Nothing in the world is as sweet as holding a sleeping baby.
Nothing else plucks at your heart strings like the feeling of a little warm, sweaty body snuggling up to you, a tiny curl-covered head on your shoulder.
I’ve never considered myself a “kid person.” Everyone has told me, “It’s different when it’s your own.” You know what? They’re right.
You just can’t beat the feeling. My thoughts become tangled. Even after almost 15 months of having Liam complicating our lives, I am struck anew by awe. Every baby is a miracle, but this is one I live with every day.
He loves me. Of course, I doubt he knows it yet, but his smile lights up the room when he sees me walk in, and that’s enough proof of it for me.
When I hold him I feel protective. It becomes paramount that his world is secure.
And yet . . . I can see ahead to a more independent time. It warms my heart to think of the man he will become and the role I can play in getting him there. It is an awesome responsibility, but it will be a gradual transition, and is not overwhelming. This make me happy, sad and thoughtful.

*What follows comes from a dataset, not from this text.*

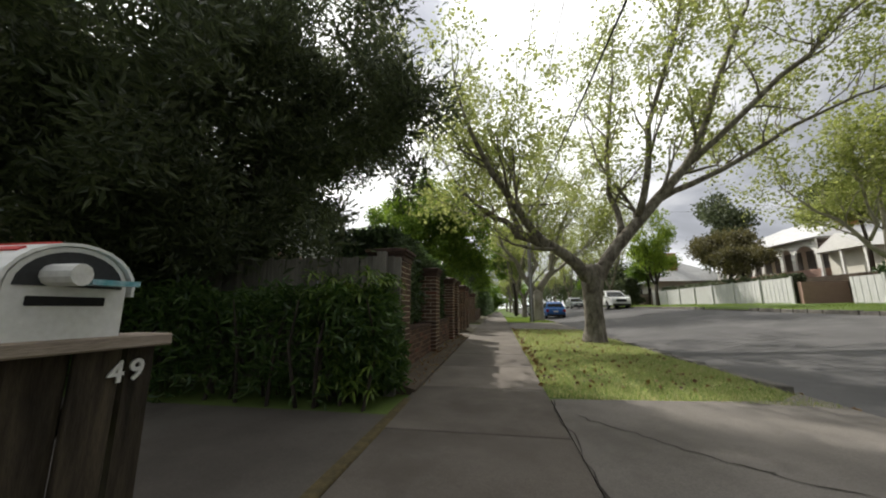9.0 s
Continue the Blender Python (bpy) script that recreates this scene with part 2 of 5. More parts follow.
def tube(points, radii, sides=8, bm=None, lump=0.0):
    """A tapering limb through points."""
    bm = bm or bmesh.new()
    rings = []
    pts = [Vector(p) for p in points]
    ref = Vector((0.3, 0.9, 0.2))
    for i, p in enumerate(pts):
        d = (pts[min(i + 1, len(pts) - 1)] - pts[max(i - 1, 0)]).normalized()
        if abs(d.dot(ref)) > 0.95:
            ref = Vector((0.9, 0.1, 0.3))
        u = d.cross(ref).normalized()
        v = d.cross(u)
        ring = []
        for k in range(sides):
            a = 2 * math.pi * k / sides
            r = radii[i] * (1 + (lump * noise.noise(p * 3 + Vector((math.cos(a), math.sin(a), i))) if lump else 0))
            ring.append(bm.verts.new(p + (u * math.cos(a) + v * math.sin(a)) * r))
        rings.append(ring)
    for a, b in zip(rings, rings[1:]):
        for k in range(sides):
            bm.faces.new((a[k], a[(k + 1) % sides], b[(k + 1) % sides], b[k]))
    bm.faces.new(rings[0][::-1])
    bm.faces.new(rings[-1])
    return bm


def leaves_mesh(name, centres, size, seed, shape=2.2, droop=0.0, fold=0.18, up=0.0, axis=None, oval=False):
    """Leaves as folded lozenges, one at each centre. size: (least, greatest) length."""
    rng = np.random.default_rng(seed)
    c = np.asarray(centres, dtype=float)
    k = len(c)
    d = rng.normal(size=(k, 3))
    if axis is not None:
        d = np.asarray(axis) + 0.5 * d
    d[:, 2] = d[:, 2] * (1 - abs(droop)) - droop + up
    d /= np.linalg.norm(d, axis=1)[:, None] + 1e-9
    s = np.cross(d, rng.normal(size=(k, 3)))
    s /= np.linalg.norm(s, axis=1)[:, None] + 1e-9
    nrm = np.cross(d, s)
    ln = rng.uniform(size[0], size[1], k)[:, None]
    w = ln / shape / 2
    if oval:
        # base, two pairs of edge points, tip, and two points on the midrib
        v = np.empty((k, 8, 3))
        v[:, 0] = c
        for j, (f, g) in enumerate(((0.28, 0.88), (0.68, 0.85))):
            v[:, 1 + j] = c + d * ln * f + s * w * g + nrm * ln * fold * 0.6
            v[:, 3 + j] = c + d * ln * f - s * w * g + nrm * ln * fold * 0.6
            v[:, 6 + j] = c + d * ln * f - nrm * ln * 0.03 * j
        v[:, 5] = c + d * ln - nrm * ln * 0.08
        i = (np.arange(k) * 8)[:, None]
        tri = ((0, 1, 6), (0, 6, 3), (1, 2, 7), (1, 7, 6), (6, 7, 4), (6, 4, 3), (2, 5, 7), (7, 5, 4))
        f = np.concatenate([i + np.array([t]) for t in tri], 1).reshape(-1, 3)
    else:
        v = np.empty((k, 5, 3))
        v[:, 0] = c
        v[:, 1] = c + d * ln * 0.42 + s * w + nrm * ln * fold
        v[:, 2] = c + d * ln
        v[:, 3] = c + d * ln * 0.42 - s * w + nrm * ln * fold
        v[:, 4] = c + d * ln * 0.42
        i = (np.arange(k) * 5)[:, None]
        f = np.concatenate([i + np.array([t]) for t in ((0, 1, 4), (0, 4, 3), (1, 2, 4), (4, 2, 3))], 1).reshape(-1, 3)
    me = bpy.data.meshes.new(name)
    me.from_pydata(v.reshape(-1, 3).tolist(), [], f.tolist())
    return me


def blob_points(count, blobs, seed, shell=0.55):
    """Points in a union of lumps (x, y, z, rx, ry, rz), thicker towards each lump's skin."""
    rng = np.random.default_rng(seed)
    vol = np.array([b[3] * b[4] * b[5] for b in blobs]) ** (2 / 3)
    out = []
    for b, share in zip(blobs, vol / vol.sum()):
        k = max(8, int(count * share))
        d = rng.normal(size=(k, 3))
        d /= np.linalg.norm(d, axis=1)[:, None]
        r = (shell + (1 - shell) * rng.random(k) ** 0.7)[:, None] * rng.uniform(0.82, 1.08, (k, 1))
        out.append(np.array(b[:3]) + d * r * np.array(b[3:]))
    return np.concatenate(out)


def rim(centre, radii, count, size, seed, low=-0.5):
    """Small lumps that break a crown's outline."""
    rng2 = np.random.default_rng(seed)
    out = []
    while len(out) < count:
        d = rng2.normal(size=3)
        d /= np.linalg.norm(d)
        if d[2] > low:
            s = size * rng2.uniform(0.6, 1.4)
            out.append((*(np.array(centre) + d * rng2.uniform(0.92, 1.12) * np.array(radii)), s, s, s * 1.1))
    return out


def tufts(centres, per, spread, seed):
    """Little sprays of leaves round each centre, with the way each leaf points."""
    rng2 = np.random.default_rng(seed)
    c = np.repeat(np.asarray(centres), per, 0)
    d = rng2.normal(size=c.shape)
    return c + d * spread, d + np.repeat(rng2.normal(size=(len(centres), 3)) * 0.8, per, 0)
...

My life has undergone a revolution in the past two years. It has not been easy. In fact, at times it has been both physically and mentally painful. I suspect it will continue to be so.

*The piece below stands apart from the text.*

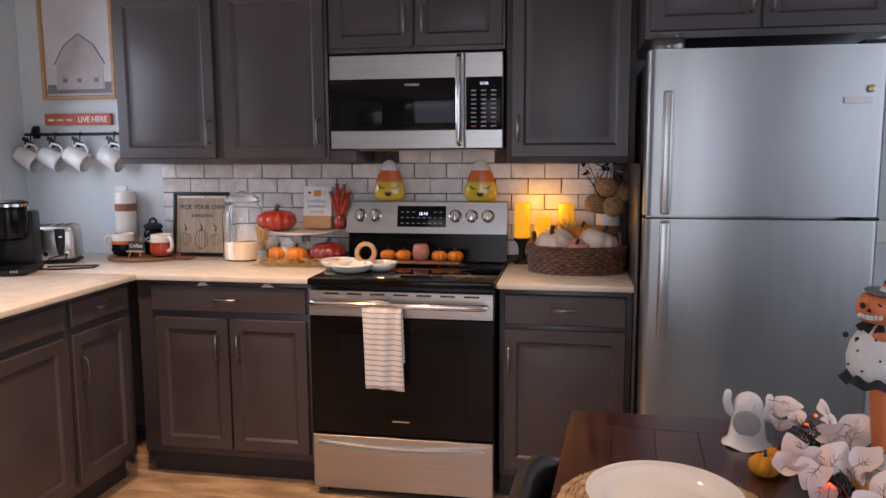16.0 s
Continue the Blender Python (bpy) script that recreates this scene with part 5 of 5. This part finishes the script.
for _ in range(260):
    a = r.uniform(0.4, 2.9)
    l = r.uniform(0.05, 0.12)
    p = Vector((1.04 + r.gauss(0, 0.008), 0.44 + r.gauss(0, 0.008), ZK + 0.125))
    q = p + Vector((l * math.cos(a), r.gauss(0, 0.03), l * math.sin(a) * 0.9))
    b.tube([p, p.lerp(q, 0.5) + Vector((0, 0, 0.006)), q], [0.0012, 0.0012, 0.0006], 3)
solo("raffia_tuft", b, "straw", ID, "tuft of dry raffia in the basket", "raffia", kind="stuff")

# vase with branches and rope pumpkins
bottle("branch_vase", [(0.050, 0, 0), (0.053, 0.004, 0), (0.053, 0.135, 0), (0.0545, 0.136, 1), (0.0545, 0.185, 1), (0.053, 0.186, 0), (0.051, 0.236, 0), (0.045, 0.238, 0), (0.043, 0.2, 0)], ["cream", "band"], pose(1.205, 0.545, ZK), "white vase with a tan leather band", "vase")
br = thing("branch_spray", pose(1.205, 0.545, ZK + 0.20), "black bare branches with dark leaves", "branches")
r = random.Random(14)
for k in range(11):
    b = B()
    top = Vector((r.uniform(-0.115, 0.085), r.uniform(-0.07, 0.04), r.uniform(0.14, 0.27)))
    if k == 0:
        top = Vector((0.08, -0.06, 0.10))
    mid = top * 0.5 + Vector((r.gauss(0, 0.012), r.gauss(0, 0.012), 0.02))
    b.tube([(0, 0, 0.0), mid, top], [0.003, 0.0024, 0.001], 6)
    for _ in range(5):
        t = r.uniform(0.4, 0.95)
        p = mid.lerp(top, t)
        d = Vector((r.gauss(0, 1), r.gauss(0, 0.6), abs(r.gauss(0.4, 0.6)))) * 0.03
        b.tube([p, p + d], [0.0014, 0.0006], 4)
        if k % 2:
            c = p + d
            u, v = Vector((r.gauss(0, 1), r.gauss(0, 1), r.gauss(0, 1))).normalized() * 0.017, Vector((r.gauss(0, 1), r.gauss(0, 1), r.gauss(0, 1))).normalized() * 0.017
            b.add([c - u, c + v * 0.8, c + u, c - v * 0.8], [(0, 1, 2, 3)])
    part("branch", b, "twig", br)
for x, y, z, s in ((1.198, 0.50, 1.268, 0.044), (1.262, 0.525, 1.245, 0.042), (1.148, 0.50, 1.198, 0.042), (1.224, 0.48, 1.185, 0.044)):
    b = B()
    for j in range(9):
        t = -1.25 + 2.5 * j / 8
        rr = s * math.cos(t) * 1.0
        b.tube([(rr * math.cos(a) * (1 + 0.03 * math.sin(a * 30)), rr * math.sin(a), s * 0.85 * math.sin(t)) for a in [2 * math.pi * i / 40 for i in range(41)]], s * 0.15, 6, caps=(False, False))
    b.ball((0, 0, 0), s * 0.93, 14, 10, (1, 1, 0.86))
    rp = solo("rope_pumpkin", b, "rope", pose(x, y, z, r.uniform(-20, 20), r.uniform(-20, 20), 0), "small tan rope-wrapped pumpkin among the branches", "pumpkin", "rope pumpkins", smooth=60)

# cloth peeping out of the drawer
for x in (-0.49, -0.20):
    b = B()
    b.rings([[(x - 0.03, y, 0.866), (x - 0.005, y - 0.004, 0.886), (x + 0.012, y, 0.880), (x + 0.035, y + 0.002, 0.866)] for y in (0.052, 0.060)])
    solo("dish_cloth", b, "towel", ID, "grey striped cloth caught in the drawer", "cloth")

# ---- wall above the coffee corner ----
pic = thing("framed_picture", pose(-1.415, 0.6385, 1.70), "pale barn print in a light wooden frame", "picture")
for x0, x1, z0, z1 in ((-0.205, 0.205, 0, 0.018), (-0.205, 0.205, 0.532, 0.55), (-0.205, -0.187, 0.0185, 0.5315), (0.187, 0.205, 0.0185, 0.5315)):
    part("frame_bar", boxb(x0, x1, -0.025, 0.0, z0, z1, 0.002), "wood", pic)
part("print", boxb(-0.187, 0.187, -0.008, -0.002, 0.0185, 0.5315), "sky_print", pic, smooth=0)
b = B()
b.rings([[(x, y, z) for x, z in ((-0.125, 0.05), (0.135, 0.05), (0.135, 0.19), (0.085, 0.265), (0.005, 0.32), (-0.075, 0.265), (-0.125, 0.19))] for y in (-0.0095, -0.0085)])
part("printed_barn", b, "barn_print", pic, smooth=0)
b = B()
b.tube([(-0.135, -0.0098, 0.175), (-0.077, -0.0098, 0.268), (0.005, -0.0098, 0.324), (0.087, -0.0098, 0.268), (0.145, -0.0098, 0.175)], 0.003, 4)
for x in (-0.08, 0.0, 0.095):
    b.box(x - 0.012, x + 0.012, -0.0105, -0.0095, 0.085, 0.105)
b.box(-0.185, 0.185, -0.0102, -0.0088, 0.030, 0.050)
b.box(-0.180, -0.13, -0.0104, -0.009, 0.05, 0.075)
b.box(0.14, 0.18, -0.0104, -0.009, 0.05, 0.085)
part("printed_lines", b, "greyprint", pic, smooth=0)
sg = thing("wall_sign", pose(-1.435, 0.6385, 1.572), "coral painted board with white lettering", "sign")
part("board", boxb(-0.187, 0.187, -0.018, 0.0, 0.0, 0.056, 0.002), "signred", sg)
words("lettering", "LIVE HERE", 0.040, pose(0.085, -0.0186, 0.014), "paper", sg, "white capitals", 0.0004, 0.92)
for k in range(3):
    part("faint_print", boxb(-0.165 + 0.05 * k, -0.130 + 0.05 * k, -0.0188, -0.0176, 0.020, 0.030), "cloth", sg, smooth=0)
rail = thing("mug_rail", pose(-1.47, 0.60, 1.525), "black iron rail with bat-shaped hooks", "rail")
part("rod", one(B.tube, [(-0.255, 0, 0), (0.30, 0, 0)], 0.0075, 10), "black", rail)
part("bracket", one(B.tube, [(-0.215, 0.038, 0.025), (-0.215, 0.01, 0.03), (-0.215, 0.0, 0.0)], 0.007, 8), "black", rail)
part("bracket_plate", boxb(-0.235, -0.195, 0.030, 0.0385, -0.02, 0.045, 0.006), "black", rail)
for x in (-0.215, -0.075, 0.065, 0.255):
    b = B()
    b.tube([(x, 0.0, 0.010), (x, -0.012, 0.004), (x, -0.012, -0.025), (x - 0.010, -0.014, -0.055), (x - 0.03, -0.016, -0.070)], 0.0035, 6)
    wing = [(1.3 * u_, 1.3 * w_) for u_, w_ in ((0, 0.012), (0.012, 0.022), (0.034, 0.016), (0.030, 0.002), (0.020, 0.004), (0.012, -0.008), (0, -0.006), (-0.012, -0.008), (-0.020, 0.004), (-0.030, 0.002), (-0.034, 0.016), (-0.012, 0.022))]
    b.T = pose(x - 0.012, -0.019, -0.052, 0, 35, 0)
    b.rings([[(u, y, w) for u, w in wing] for y in (-0.002, 0.002)])
    part("bat_hook", b, "black", rail)
    mg = thing("white_mug", pose(-1.47 + x - 0.002, 0.565, 1.402, 0, 118, 0) @ Matrix.Scale(1.15, 4), "plain white mug hanging from the rail", "mug", "hanging mugs")
    part("cup", one(B.lathe, [(0.030, -0.055), (0.037, -0.050), (0.044, 0.045), (0.042, 0.047), (0.035, -0.044), (0.01, -0.047)], 32), "ghost", mg, smooth=60)
    b = B()
    b.tube([(-0.036, 0, -0.035), (-0.058, 0, -0.032), (-0.068, 0, 0.0), (-0.060, 0, 0.026), (-0.041, 0, 0.030)], 0.0055, 8)
    part("handle", b, "ghost", mg)

# ---- beside the window ----
st = thing("low_stool", pose(2.72, 0.36, 0), "low wooden stool by the wall", "stool")
part("seat", boxb(-0.17, 0.17, -0.15, 0.15, 0.30, 0.33, 0.006), "midwood", st)
for sx in (-1, 1):
    for sy in (-1, 1):
        part("leg", boxb(sx * 0.14 - 0.018, sx * 0.14 + 0.018, sy * 0.12 - 0.018, sy * 0.12 + 0.018, 0, 0.2995, 0.003), "midwood", st)
pt = thing("cooking_pot", pose(2.715, 0.40, 0.331), "grey-green enamel pot with brown handles", "pot")
part("body", one(B.lathe, [(0.120, 0.0), (0.135, 0.01), (0.150, 0.095), (0.154, 0.100), (0.150, 0.102), (0.146, 0.095), (0.131, 0.014), (0.02, 0.01)], 40), "enamel", pt)
for s in (-1, 1):
    b = B()
    b.tube([(s * 0.147, -0.035, 0.088), (s * 0.180, -0.035, 0.098), (s * 0.190, 0, 0.102), (s * 0.180, 0.035, 0.098), (s * 0.147, 0.035, 0.088)], 0.009, 8)
    part("handle", b, "band", pt)
b = B()
b.lathe([(0.03, 0.0), (0.075, 0.004), (0.082, 0.03), (0.072, 0.034), (0.02, 0.03)], 30)
solo("red_dish", b, "redcast", pose(2.80, 0.262, 0.331), "small red enamel dish beside the pot", "dish")
pl = thing("potted_plant", pose(2.995, -0.085, 0.6585), "leafy sage-green plant in a white pot on the sill", "plant")
part("pot", one(B.lathe, [(0.030, 0.0), (0.043, 0.02), (0.050, 0.06), (0.046, 0.095), (0.040, 0.095), (0.03, 0.08)], 30), "cream", pl)
b, r = B(), random.Random(31)
for _ in range(170):
    d = Vector((r.gauss(0, 1), r.gauss(0, 1), abs(r.gauss(0.5, 0.7)))).normalized()
    c = Vector((0, 0, 0.10)) + Vector((d.x * 0.055, d.y * 0.065, d.z * 0.085)) * r.uniform(0.5, 1.1)
    u = d.orthogonal().normalized() * 0.012
    v = d.cross(u).normalized() * 0.010
    b.add([c - u, c - v + d * 0.003, c + u, c + v + d * 0.004], [(0, 1, 2, 3)])
for _ in range(12):
    d = Vector((r.gauss(0, 0.03), r.gauss(0, 0.035), r.uniform(0.12, 0.17)))
    b.tube([(0, 0, 0.085), d], 0.0015, 4)
tagged(part("foliage", b, "plant", pl, "small rounded sage leaves", smooth=0), kind="stuff")

# ---- floor planks ----
def plank_mesh(w, seed):
    b = B()
    b.rings([[(-w / 2 + i, -0.09 + i, z), (w / 2 - i, -0.09 + i, z), (w / 2 - i, 0.09 - i, z), (-w / 2 + i, 0.09 - i, z)] for i, z in ((0.0003, -0.004), (0.0003, -0.0008), (0.0011, 0.0))], caps=(False, True))
    return b.mesh("plank", "plank", 0)


PL = plank_mesh(1.22, 0)
SHORT = {}
r_, y = 0, YB - 0.09
while y > YF:
    x = XL - rng.uniform(0, 1.1)
    while x < XR:
        a, c = max(x, XL), min(x + 1.22, XR)
        w = round(c - a, 3)
        if w > 0.02:
            if w < 1.22:
                SHORT.setdefault(w, plank_mesh(w, 1))
            part("plank", PL if w >= 1.22 else SHORT[w], None, floor, at=pose((a + c) / 2, y, 0))
        x += 1.22
    y -= 0.18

Conversion to motherhood for a personality such as I has resulted in plenty of frustration and tears. I can’t speak for anyone else, but the current lack of solitude and organization in my life has caused me to lose some of my hair, and I suspect, some of my mind.
Adjustment to change has never been a smooth road for me, but these precious moments of holding a sleeping baby certainly help me to keep perspective and make it all worthwhile.